**Task brief:**
Write out all the material exactly. Leave nothing out.

# start of Given information

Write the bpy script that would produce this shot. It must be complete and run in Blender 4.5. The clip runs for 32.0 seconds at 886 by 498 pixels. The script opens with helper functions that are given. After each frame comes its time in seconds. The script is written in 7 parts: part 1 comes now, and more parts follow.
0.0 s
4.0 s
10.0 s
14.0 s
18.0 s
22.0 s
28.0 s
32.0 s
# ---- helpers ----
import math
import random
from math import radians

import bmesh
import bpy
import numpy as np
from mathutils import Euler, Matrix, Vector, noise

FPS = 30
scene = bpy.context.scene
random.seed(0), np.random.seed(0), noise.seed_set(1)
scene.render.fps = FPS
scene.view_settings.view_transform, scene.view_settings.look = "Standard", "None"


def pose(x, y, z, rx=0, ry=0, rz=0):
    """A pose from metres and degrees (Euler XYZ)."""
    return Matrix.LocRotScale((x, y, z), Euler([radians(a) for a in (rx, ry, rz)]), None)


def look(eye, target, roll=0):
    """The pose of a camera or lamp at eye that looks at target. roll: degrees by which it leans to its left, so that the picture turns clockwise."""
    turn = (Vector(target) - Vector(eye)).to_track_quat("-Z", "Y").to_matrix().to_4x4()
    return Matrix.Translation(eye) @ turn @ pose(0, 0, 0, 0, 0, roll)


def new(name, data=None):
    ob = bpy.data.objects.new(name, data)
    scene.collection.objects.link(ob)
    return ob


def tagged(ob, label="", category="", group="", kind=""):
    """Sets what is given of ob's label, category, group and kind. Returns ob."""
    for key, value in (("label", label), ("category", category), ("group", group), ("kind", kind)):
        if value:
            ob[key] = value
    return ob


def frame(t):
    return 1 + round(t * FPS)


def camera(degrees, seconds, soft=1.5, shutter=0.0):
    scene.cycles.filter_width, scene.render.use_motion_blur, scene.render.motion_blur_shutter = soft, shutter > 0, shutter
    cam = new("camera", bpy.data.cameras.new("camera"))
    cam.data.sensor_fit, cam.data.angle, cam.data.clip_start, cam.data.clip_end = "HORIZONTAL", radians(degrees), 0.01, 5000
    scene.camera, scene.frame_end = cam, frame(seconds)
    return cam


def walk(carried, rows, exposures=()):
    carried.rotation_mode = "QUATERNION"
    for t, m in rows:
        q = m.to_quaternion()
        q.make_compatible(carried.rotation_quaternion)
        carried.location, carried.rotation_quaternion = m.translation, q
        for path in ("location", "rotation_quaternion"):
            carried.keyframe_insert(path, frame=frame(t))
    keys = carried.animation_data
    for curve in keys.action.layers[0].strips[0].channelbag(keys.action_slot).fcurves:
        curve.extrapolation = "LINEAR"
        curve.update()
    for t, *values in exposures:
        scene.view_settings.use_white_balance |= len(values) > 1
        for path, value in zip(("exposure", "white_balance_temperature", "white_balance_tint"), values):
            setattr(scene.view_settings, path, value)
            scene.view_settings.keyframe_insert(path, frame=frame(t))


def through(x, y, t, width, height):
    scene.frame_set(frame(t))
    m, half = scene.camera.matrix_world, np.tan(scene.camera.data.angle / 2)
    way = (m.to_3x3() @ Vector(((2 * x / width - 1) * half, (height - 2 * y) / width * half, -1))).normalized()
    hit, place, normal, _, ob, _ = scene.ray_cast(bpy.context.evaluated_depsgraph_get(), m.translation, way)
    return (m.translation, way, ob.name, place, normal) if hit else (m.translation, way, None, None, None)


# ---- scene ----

# end of Given information

**Answer:**
Write the bpy script that would produce this shot. It must be complete and run in Blender 4.5. The clip runs for 32.0 seconds at 886 by 498 pixels. The script opens with helper functions that are given. After each frame comes its time in seconds. The script is written in 7 parts: part 1 comes now, and more parts follow.
0.0 s
4.0 s
10.0 s
14.0 s
18.0 s
22.0 s
28.0 s
32.0 s
# ---- helpers ----
import math
import random
from math import radians

import bmesh
import bpy
import numpy as np
from mathutils import Euler, Matrix, Vector, noise

FPS = 30
scene = bpy.context.scene
random.seed(0), np.random.seed(0), noise.seed_set(1)
scene.render.fps = FPS
scene.view_settings.view_transform, scene.view_settings.look = "Standard", "None"


def pose(x, y, z, rx=0, ry=0, rz=0):
    """A pose from metres and degrees (Euler XYZ)."""
    return Matrix.LocRotScale((x, y, z), Euler([radians(a) for a in (rx, ry, rz)]), None)


def look(eye, target, roll=0):
    """The pose of a camera or lamp at eye that looks at target. roll: degrees by which it leans to its left, so that the picture turns clockwise."""
    turn = (Vector(target) - Vector(eye)).to_track_quat("-Z", "Y").to_matrix().to_4x4()
    return Matrix.Translation(eye) @ turn @ pose(0, 0, 0, 0, 0, roll)


def new(name, data=None):
    ob = bpy.data.objects.new(name, data)
    scene.collection.objects.link(ob)
    return ob


def tagged(ob, label="", category="", group="", kind=""):
    """Sets what is given of ob's label, category, group and kind. Returns ob."""
    for key, value in (("label", label), ("category", category), ("group", group), ("kind", kind)):
        if value:
            ob[key] = value
    return ob


def frame(t):
    return 1 + round(t * FPS)


def camera(degrees, seconds, soft=1.5, shutter=0.0):
    scene.cycles.filter_width, scene.render.use_motion_blur, scene.render.motion_blur_shutter = soft, shutter > 0, shutter
    cam = new("camera", bpy.data.cameras.new("camera"))
    cam.data.sensor_fit, cam.data.angle, cam.data.clip_start, cam.data.clip_end = "HORIZONTAL", radians(degrees), 0.01, 5000
    scene.camera, scene.frame_end = cam, frame(seconds)
    return cam


def walk(carried, rows, exposures=()):
    carried.rotation_mode = "QUATERNION"
    for t, m in rows:
        q = m.to_quaternion()
        q.make_compatible(carried.rotation_quaternion)
        carried.location, carried.rotation_quaternion = m.translation, q
        for path in ("location", "rotation_quaternion"):
            carried.keyframe_insert(path, frame=frame(t))
    keys = carried.animation_data
    for curve in keys.action.layers[0].strips[0].channelbag(keys.action_slot).fcurves:
        curve.extrapolation = "LINEAR"
        curve.update()
    for t, *values in exposures:
        scene.view_settings.use_white_balance |= len(values) > 1
        for path, value in zip(("exposure", "white_balance_temperature", "white_balance_tint"), values):
            setattr(scene.view_settings, path, value)
            scene.view_settings.keyframe_insert(path, frame=frame(t))


def through(x, y, t, width, height):
    scene.frame_set(frame(t))
    m, half = scene.camera.matrix_world, np.tan(scene.camera.data.angle / 2)
    way = (m.to_3x3() @ Vector(((2 * x / width - 1) * half, (height - 2 * y) / width * half, -1))).normalized()
    hit, place, normal, _, ob, _ = scene.ray_cast(bpy.context.evaluated_depsgraph_get(), m.translation, way)
    return (m.translation, way, ob.name, place, normal) if hit else (m.translation, way, None, None, None)


# ---- scene ----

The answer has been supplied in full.